▸ PROBLEM
Write out the listing, please, but only from its first line through the line containing "turn = (Vector(target)", exactly as given and without pictures.

▸ PROVIDED MATERIAL
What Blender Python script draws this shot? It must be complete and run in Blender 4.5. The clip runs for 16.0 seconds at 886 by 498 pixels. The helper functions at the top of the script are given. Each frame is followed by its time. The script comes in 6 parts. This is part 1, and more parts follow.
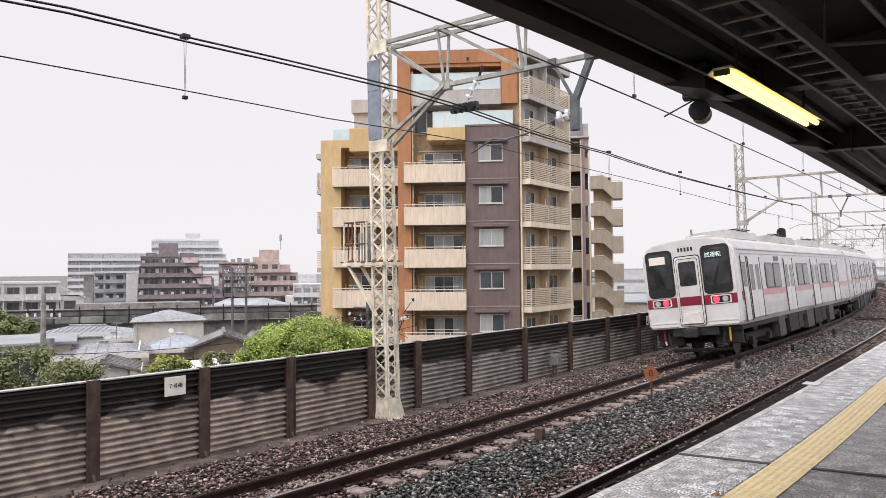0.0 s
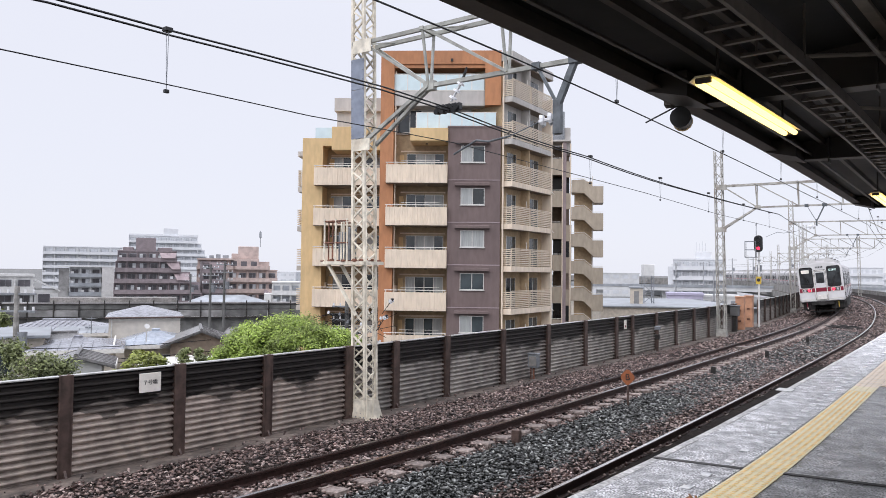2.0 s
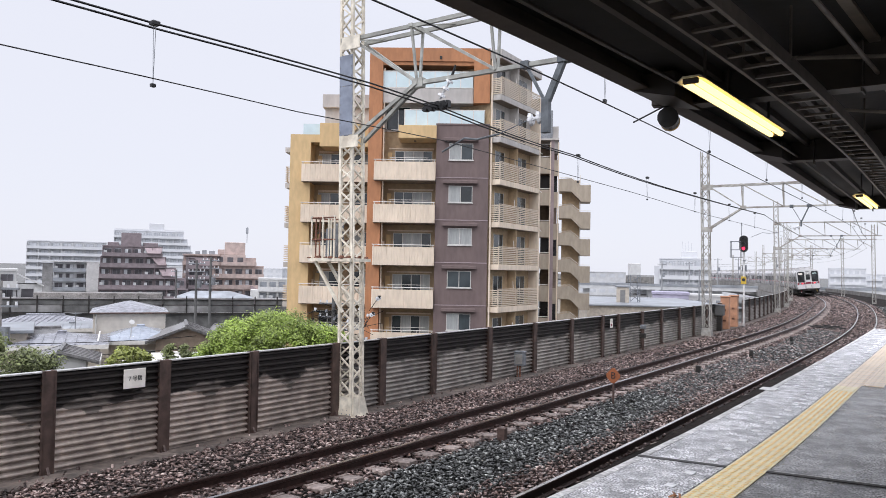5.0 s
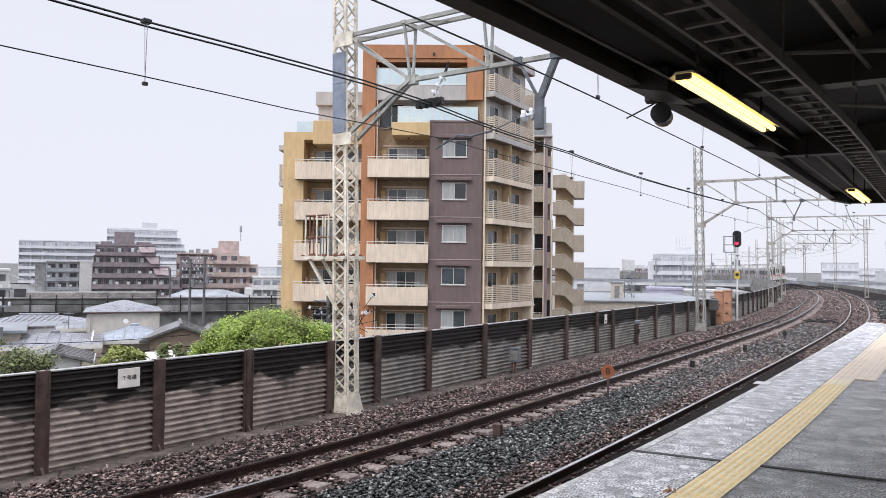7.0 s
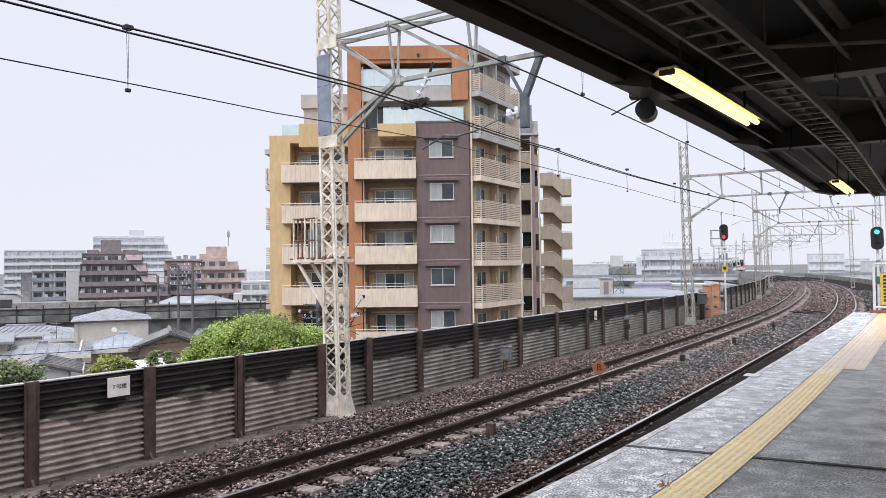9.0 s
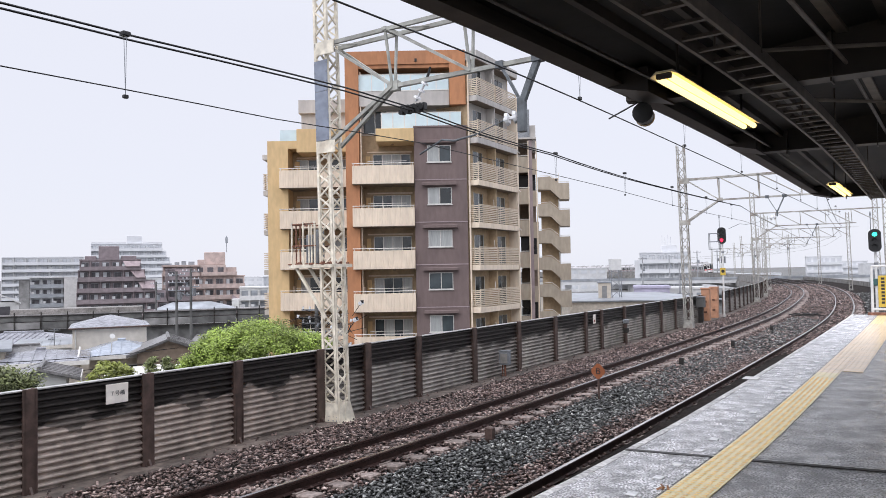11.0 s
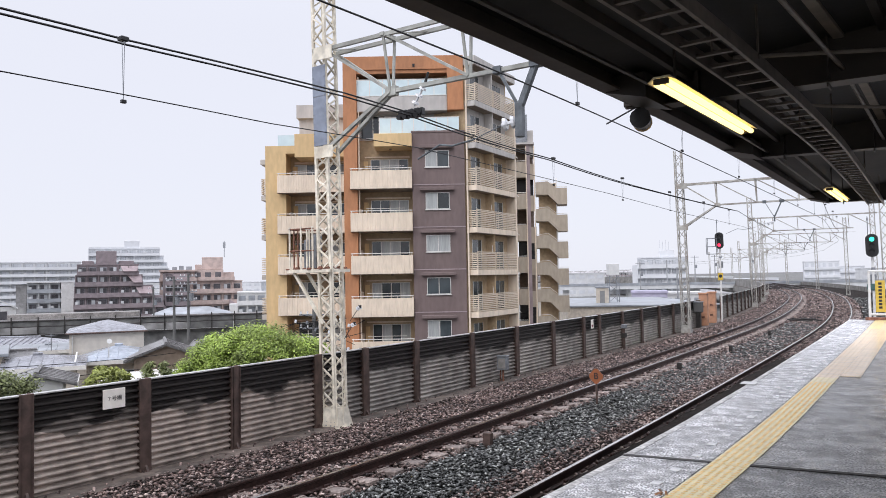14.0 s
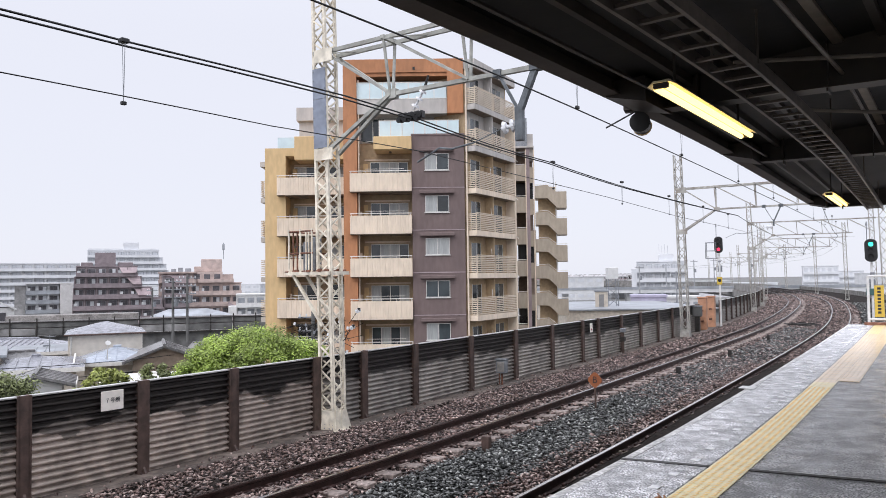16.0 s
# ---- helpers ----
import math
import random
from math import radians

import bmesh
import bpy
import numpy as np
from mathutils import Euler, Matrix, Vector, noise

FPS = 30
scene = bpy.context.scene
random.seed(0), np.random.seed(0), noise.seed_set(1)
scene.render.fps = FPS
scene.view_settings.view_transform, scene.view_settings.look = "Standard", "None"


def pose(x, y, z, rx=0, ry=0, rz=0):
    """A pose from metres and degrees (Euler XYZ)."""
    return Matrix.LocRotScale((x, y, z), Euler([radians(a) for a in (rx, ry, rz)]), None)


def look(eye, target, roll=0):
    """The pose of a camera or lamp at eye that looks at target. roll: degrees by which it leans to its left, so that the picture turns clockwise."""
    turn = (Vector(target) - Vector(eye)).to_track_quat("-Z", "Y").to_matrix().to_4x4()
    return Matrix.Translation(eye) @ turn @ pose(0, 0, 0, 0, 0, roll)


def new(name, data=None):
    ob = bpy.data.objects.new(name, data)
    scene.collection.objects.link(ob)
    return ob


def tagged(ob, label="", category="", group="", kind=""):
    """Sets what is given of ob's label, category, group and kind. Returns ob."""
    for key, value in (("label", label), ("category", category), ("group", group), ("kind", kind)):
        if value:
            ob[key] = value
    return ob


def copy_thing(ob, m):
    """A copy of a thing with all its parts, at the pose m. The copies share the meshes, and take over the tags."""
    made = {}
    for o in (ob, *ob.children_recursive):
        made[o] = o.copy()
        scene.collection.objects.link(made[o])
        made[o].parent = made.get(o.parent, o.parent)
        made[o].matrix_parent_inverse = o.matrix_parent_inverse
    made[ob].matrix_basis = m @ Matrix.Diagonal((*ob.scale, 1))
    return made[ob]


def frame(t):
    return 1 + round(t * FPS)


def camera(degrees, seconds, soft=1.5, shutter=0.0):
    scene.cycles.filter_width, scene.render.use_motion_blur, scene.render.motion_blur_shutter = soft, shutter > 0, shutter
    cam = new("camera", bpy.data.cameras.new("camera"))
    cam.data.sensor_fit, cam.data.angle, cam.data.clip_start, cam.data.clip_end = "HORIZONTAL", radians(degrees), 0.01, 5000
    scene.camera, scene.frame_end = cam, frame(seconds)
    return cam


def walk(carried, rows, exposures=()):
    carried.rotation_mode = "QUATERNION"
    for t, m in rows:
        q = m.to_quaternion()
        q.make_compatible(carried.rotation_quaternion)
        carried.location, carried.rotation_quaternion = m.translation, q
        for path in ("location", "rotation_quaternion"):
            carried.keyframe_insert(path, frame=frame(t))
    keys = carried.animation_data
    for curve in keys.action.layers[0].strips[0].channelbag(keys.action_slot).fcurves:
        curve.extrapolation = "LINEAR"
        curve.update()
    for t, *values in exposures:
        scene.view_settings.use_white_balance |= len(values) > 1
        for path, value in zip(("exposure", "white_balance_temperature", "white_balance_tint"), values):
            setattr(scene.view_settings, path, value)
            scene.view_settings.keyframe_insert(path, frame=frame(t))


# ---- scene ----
cam = camera(62.19, 16.0, soft=0.75)
EYE = Vector((0.0, 0.0, 2.861))
# seconds, heading clockwise from +y, tilt upwards, lean to the right (degrees)
VIEW = [
    (0, -4.188, 1.675, 0.487),
    (0.5, -3.544, 1.707, 0.061),
    (1, -3.162, 1.710, -0.250),
    (1.5, -2.919, 1.711, -0.491),
    (2, -2.675, 1.732, -0.640),
    (2.5, -2.450, 1.763, -0.802),
    (3, -2.244, 1.781, -0.935),
    (3.5, -2.041, 1.791, -0.993),
    (4, -1.851, 1.758, -1.035),
    (6.5, -1.481, 1.324, -0.913),
    (7, -1.244, 1.331, -0.678),
    (7.5, -0.959, 1.381, -0.279),
    (8, -0.693, 1.415, 0.097),
    (8.5, -0.486, 1.381, 0.467),
    (9, -0.370, 1.356, 0.702),
    (11.5, -0.182, 1.795, 1.064),
    (12, -0.091, 1.838, 1.103),
    (12.5, -0.050, 1.889, 1.104),
    (13, -0.043, 1.953, 1.117),
    (13.5, -0.045, 2.015, 1.057),
    (14, -0.057, 2.093, 1.008),
    (14.5, -0.053, 2.196, 0.936),
    (15, -0.045, 2.286, 0.862),
    (15.5, -0.028, 2.341, 0.836),
    (16, 0.000, 2.328, 0.755),
]


def view_pose(az, el, lean):
    a, e = radians(az), radians(el)
    way = Vector((math.sin(a) * math.cos(e), math.cos(a) * math.cos(e), math.sin(e)))
    return look(EYE, EYE + way * 10, -lean)


walk(cam, [(t, view_pose(a, e, l)) for t, a, e, l in VIEW],
     exposures=[(0.0, 0.10, 6850, 15), (0.5, 0.10, 6750, 15), (1.0, 0.08, 6450, 14), (1.5, 0.06, 6320, 14), (16.0, 0.06, 6320, 14)])

# ---- light: a rainy, evenly overcast sky ----
world = bpy.data.worlds.new("overcast")
scene.world = world
world.use_nodes = True
wn, wl = world.node_tree.nodes, world.node_tree.links
sky = wn.new("ShaderNodeTexSky")
sky.sky_type, sky.sun_disc, sky.sun_elevation, sky.sun_rotation = "NISHITA", False, radians(48), radians(200)
cloud = wn.new("ShaderNodeMix")
cloud.data_type = "RGBA"
cloud.inputs["Factor"].default_value = 0.93
cloud.inputs["B"].default_value = (7.9, 8.1, 8.6, 1)
wl.new(sky.outputs["Color"], cloud.inputs["A"])
# an overcast sky is about twice as bright overhead as low down
way = wn.new("ShaderNodeSeparateXYZ")
wl.new(wn.new("ShaderNodeTexCoord").outputs["Generated"], way.inputs["Vector"])
lift = wn.new("ShaderNodeMapRange")
lift.interpolation_type = "SMOOTHSTEP"
lift.inputs["From Min"].default_value, lift.inputs["From Max"].default_value = 0.30, 1.0
lift.inputs["To Min"].default_value, lift.inputs["To Max"].default_value = 1.0, 2.1
wl.new(way.outputs["Z"], lift.inputs["Value"])
over = wn.new("ShaderNodeVectorMath")
over.operation = "SCALE"
wl.new(cloud.outputs["Result"], over.inputs[0])
wl.new(lift.outputs["Result"], over.inputs["Scale"])
wl.new(over.outputs["Vector"], wn["Background"].inputs["Color"])
wn["Background"].inputs["Strength"].default_value = 0.105
sun = new("sun", bpy.data.lights.new("sun", "SUN"))
sun.data.energy, sun.data.angle, sun.data.color = 1.55, radians(60), (1.0, 0.98, 0.95)
sun.matrix_world = look((0, 0, 0), (0.36, 0.60, -0.72))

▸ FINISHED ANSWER
What Blender Python script draws this shot? It must be complete and run in Blender 4.5. The clip runs for 16.0 seconds at 886 by 498 pixels. The helper functions at the top of the script are given. Each frame is followed by its time. The script comes in 6 parts. This is part 1, and more parts follow.
0.0 s
2.0 s
5.0 s
7.0 s
9.0 s
11.0 s
14.0 s
16.0 s
# ---- helpers ----
import math
import random
from math import radians

import bmesh
import bpy
import numpy as np
from mathutils import Euler, Matrix, Vector, noise

FPS = 30
scene = bpy.context.scene
random.seed(0), np.random.seed(0), noise.seed_set(1)
scene.render.fps = FPS
scene.view_settings.view_transform, scene.view_settings.look = "Standard", "None"


def pose(x, y, z, rx=0, ry=0, rz=0):
    """A pose from metres and degrees (Euler XYZ)."""
    return Matrix.LocRotScale((x, y, z), Euler([radians(a) for a in (rx, ry, rz)]), None)


def look(eye, target, roll=0):
    """The pose of a camera or lamp at eye that looks at target. roll: degrees by which it leans to its left, so that the picture turns clockwise."""
    turn = (Vector(target) - Vector(eye)).to_track_quat("-Z", "Y").to_matrix().to_4x4()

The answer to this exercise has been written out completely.